This week we have a young adult terrier cross that presents for evaluation of emaciation, inability to gain weight, and panhypoproteinemia. This is not your run of the mill case! Post your comments below.
Teaching and learning about veterinary diagnostic imaging.
This week we have a young adult terrier cross that presents for evaluation of emaciation, inability to gain weight, and panhypoproteinemia. This is not your run of the mill case! Post your comments below.
There is severe loss of serosal detail due to the thin body condition of the patient. Multiple loops of small bowel are severely gas distended and appear to have a plicated pattern. The stomach is full of granular appearing ingesta, which is also seen extending down the duodenum on the v/d projection. An angular mineral opacity is present in the caudal small bowel. There is a convex soft tissue density seen intruding into an enlarged loop of small bowel in the dorsal abdomen on the left lateral projection.
Distended bowel loops with a convex soft tissue appearance could indicate intussusception. The foreign material in the stomach and duodenum, gravel sign, and plication suggest a linear foreign body and chronic partial obstruction. Decreased dorsal detail is likely in part due to poor body condition although the presence of peritoneal effusion is likely.
Chronic linear foreign body with multiple intussusceptions
Multiple intussusceptions containing hard-shadowing foreign material were seen on ultrasound exam. On radiographs, the intussuscepting bowel is often outlined by gas in the distal portion of the bowel loop, appearing as a blunt-ended, soft tissue opacity.

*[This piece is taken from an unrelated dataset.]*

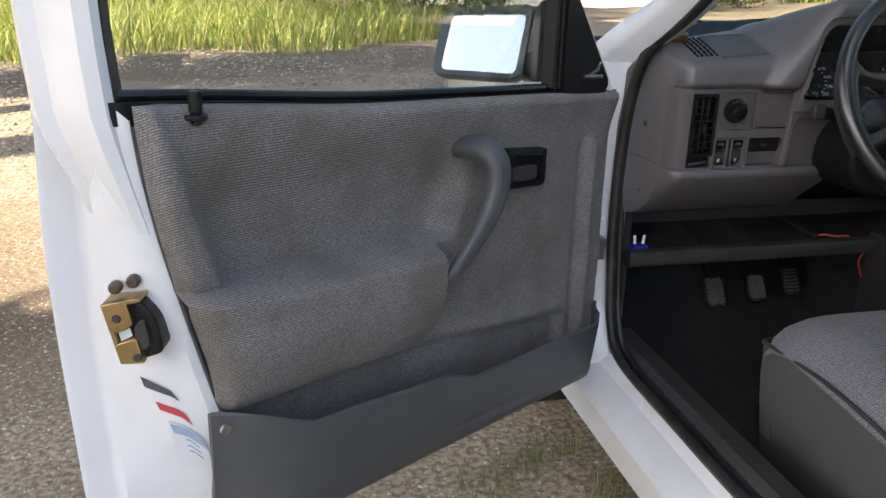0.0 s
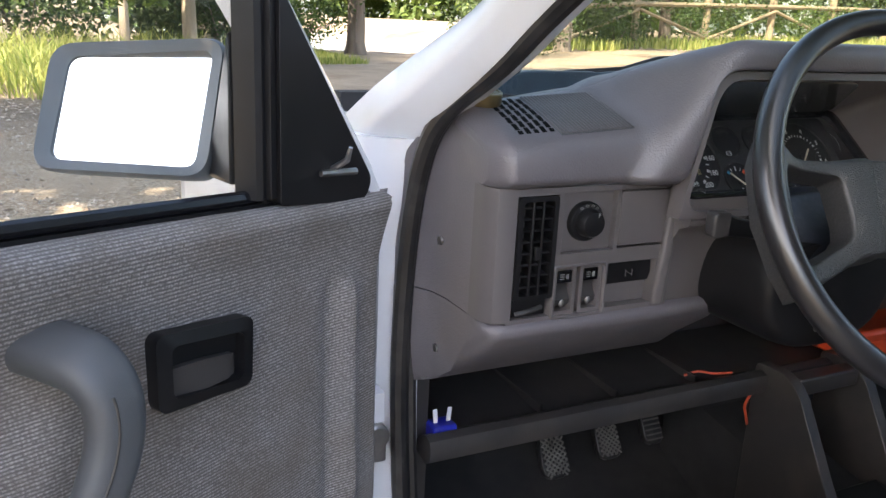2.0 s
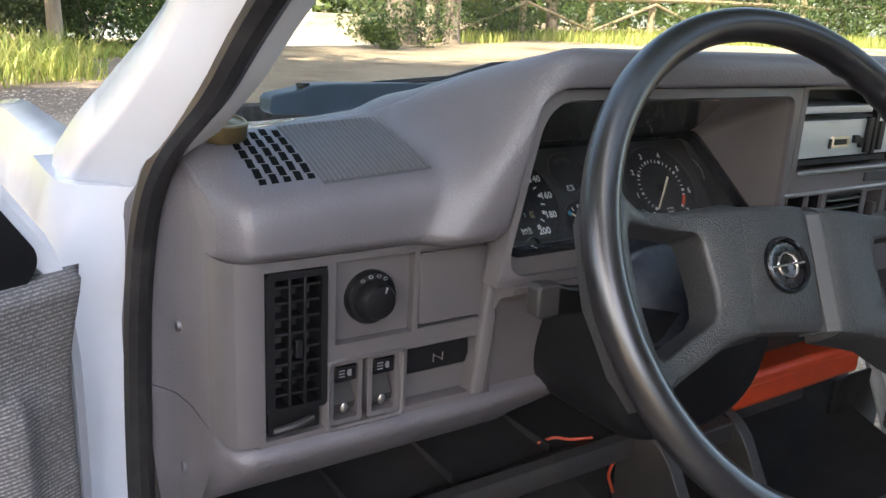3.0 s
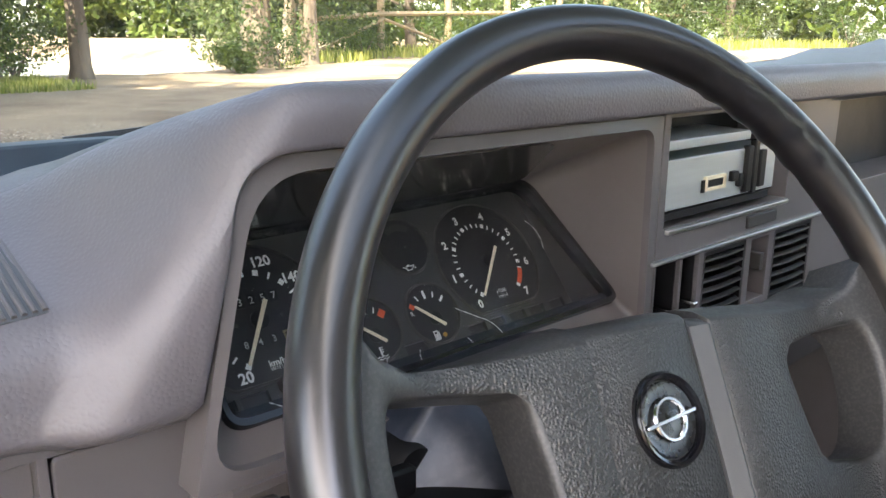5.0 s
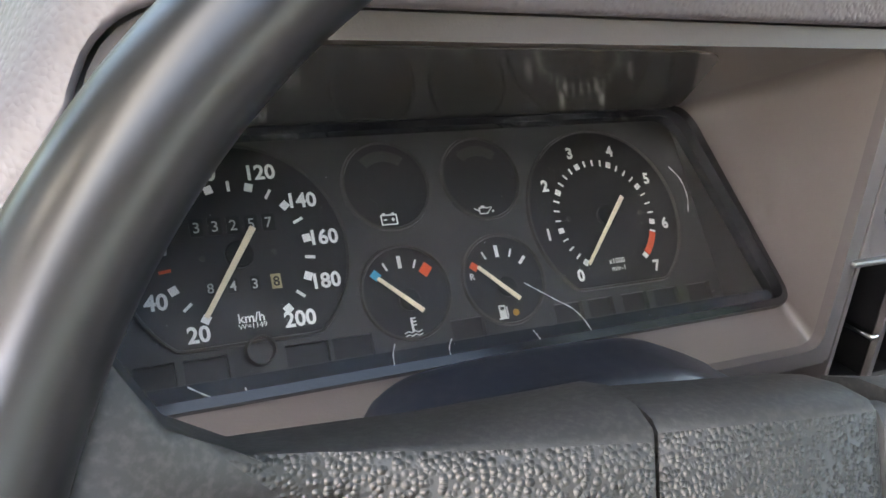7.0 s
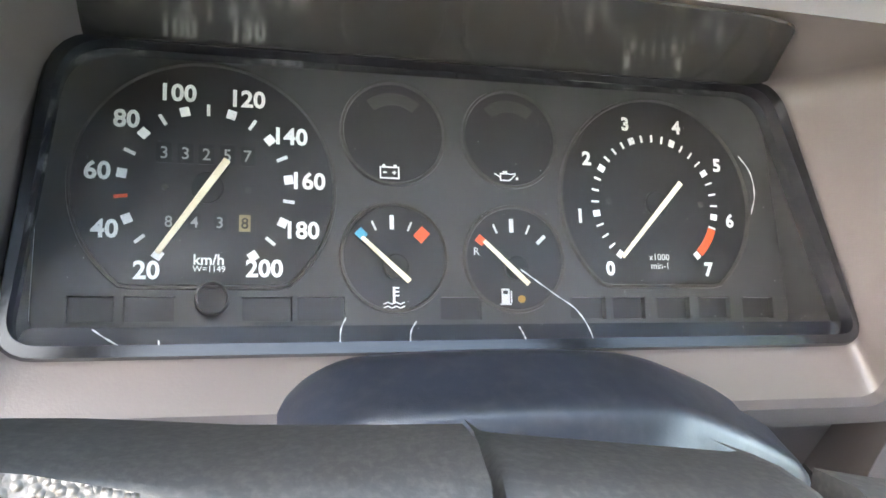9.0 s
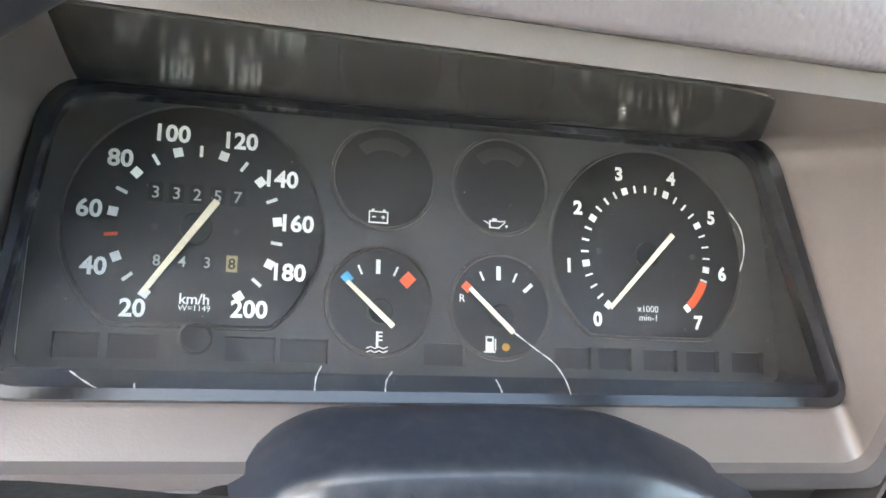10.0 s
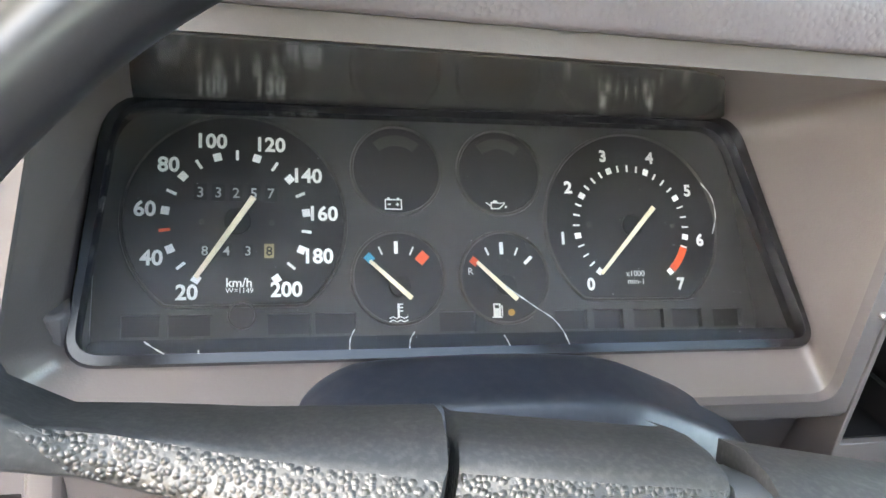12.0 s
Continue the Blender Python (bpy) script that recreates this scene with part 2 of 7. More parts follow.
AMBER = mat("amber lamp", (0.5, 0.25, 0.03), 0.3)
CHROME = mat("chrome", (0.75, 0.75, 0.76), 0.16, metal=1.0, vary=0.05)
STEEL = mat("dull steel", (0.42, 0.41, 0.4), 0.38, metal=1.0, vary=0.15, scale=60)
DARKMETAL = mat("smoked emblem metal", (0.14, 0.14, 0.145), 0.28, metal=1.0, vary=0.2, scale=200)
TREAD = mat("worn pale rubber tread", (0.13, 0.125, 0.115), 0.7, vary=0.2, scale=80)
BRASS = mat("yellow zinc plated steel", (0.5, 0.36, 0.17), 0.38, metal=1.0, vary=0.2, scale=40, dirt=(0.2, 0.14, 0.08), dirt_scale=40, dirt_amount=0.5)
TIN = mat("brass tin", (0.2, 0.145, 0.07), 0.4, metal=0.7, vary=0.15, scale=60)
SILVER = mat("bare aluminium plate", (0.6, 0.64, 0.64), 0.35, metal=0.65, vary=0.05, scale=14, stretch=(1, 1, 12))
REDCASE = mat("orange red plastic case", (0.62, 0.07, 0.02), 0.4, vary=0.08, scale=20)
REDWIRE = mat("red wire", (0.6, 0.08, 0.03), 0.5)
BLUECLIP = mat("blue plastic", (0.012, 0.02, 0.3), 0.35)
MIRROR = mat("mirror silver", (0.93, 0.94, 0.94), 0.02, metal=1.0, vary=0.0, rough_vary=0.0)
MIRRORCASE = mat("faded grey mirror housing", (0.1, 0.115, 0.13), 0.55, vary=0.15, scale=12, bump=0.12, bump_scale=700, dirt=(0.3, 0.3, 0.3), dirt_scale=10, dirt_amount=0.25)
BOLT = mat("browned steel bolt", (0.1, 0.075, 0.06), 0.4, metal=0.6, vary=0.3, scale=60)
STICKER = mat("white sticker", (0.74, 0.75, 0.78), 0.3, vary=0.03)
STICKRED = mat("red sticker print", (0.6, 0.07, 0.08), 0.5, vary=0.15, scale=300)
STICKBLUE = mat("pale blue sticker print", (0.32, 0.42, 0.6), 0.5, vary=0.15, scale=300)
STICKDARK = mat("dark sticker print", (0.09, 0.09, 0.1), 0.5, vary=0.2, scale=300)
HEADLINER = mat("light grey roof lining", (0.5, 0.5, 0.48), 0.9, vary=0.05)
GLASS = clear("car window glass", (0.95, 0.97, 0.96), 0.5, haze=0.02, scale=9)
SCREEN = clear("windscreen glass", (0.68, 0.71, 0.65), 0.08, haze=0.025, scale=6)
LENS = clear("scuffed clear instrument lens", (0.97, 0.97, 0.97), 0.05, rough=0.04, haze=0.007, scale=60)
HOODROOF = mat("sheeny dark hood lining", (0.04, 0.039, 0.036), 0.13, vary=0.12, scale=12, rough_vary=0.04, dirt=(0.09, 0.08, 0.07), dirt_scale=20, dirt_amount=0.25)
SCRATCH_GLINT = mat("white scratch and glint", (0.5, 0.5, 0.5), 0.5)
BARK = mat("tree bark", (0.13, 0.1, 0.075), 0.9, vary=0.35, scale=3, bump=1.0, bump_scale=14, stretch=(1, 1, 0.25), distance=0.04, dirt=(0.26, 0.22, 0.17), dirt_scale=2, dirt_amount=0.6)
PALEBARK = mat("pale bark", (0.36, 0.28, 0.2), 0.9, vary=0.3, scale=3, bump=0.8, bump_scale=16, stretch=(1, 1, 0.25), distance=0.03)
FENCEWOOD = mat("weathered fence timber", (0.28, 0.21, 0.13), 0.8, vary=0.25, scale=5, bump=0.5, bump_scale=30, stretch=(1, 1, 8))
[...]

Because of poor prognosis, euthanasia was elected. The gastrointestinal tract is plicated and enlarged (white arrows) with several intussusceptions (black arrows). The plication pattern is difficult to discern because of the marked distension of the bowel loops.
dcissell says
The patient has a poor body condition, mild abdominal distension, and very poor abdominal serosal detail. A large amount of mottled opacity ingesta is present within the stomach as well as in a loop of intestine along the right body wall that most likely represents the duodenum. There is marked, segmental gas dilation of multiple loops of small intestine; the dilated loops in the cranioventral abdomen shouldn’t be colon and multiple small, rounded gas opacities are present in the caudoventral abdomen representing normal diameter intestinal loops. More specifically, on the VD projection, there are a couple of gas opacities that bother me: in the left cranial abdomen, there is a crescent-shaped gas-filled viscus superimposed on the left 13th rib that looks like cecum; in the right cranial abdomen, there is a large, round, gas-filled viscus.An irregular, angular, mineral opacity is present in the caudal abdomen on the left lateral projection. Radiographic diagnoses: (1) Peritoneal effusion, most likely transudate given the history of hypoproteinemia; (2) Mechanical intestinal obstruction; it would have to be a chronic partial obstruction to explain the history and the lack of vomiting, although I don’t see a gravel sign. I would still include foreign body ingestion, intestinal parasitism, intestinal stricture / adhesion. The unusual gas-filled viscuses in the cranial abdomen (and the date) make me wonder about something unusual like a colonic torsion (not classic, since I see the descending colon pretty clearly) or congenital anomaly like an intestinal diverticulum. The mineral opacity in the caudal abdomen on the left lateral projection may represent a foreign body or an unusual accumulation of indigestible material (i.e. gravel sign).
DustieCat says
Wow – awesome case!
I’d thought intussusception based on the strange tear shaped gas bubbles and the geometric rectangular gas pattern in a loop of bowel by the left body wall (which I wrongly thought was an ileocaecocolic intussusception), but didn’t pick the linear foreign body! In retrospect I can appreciate the plication!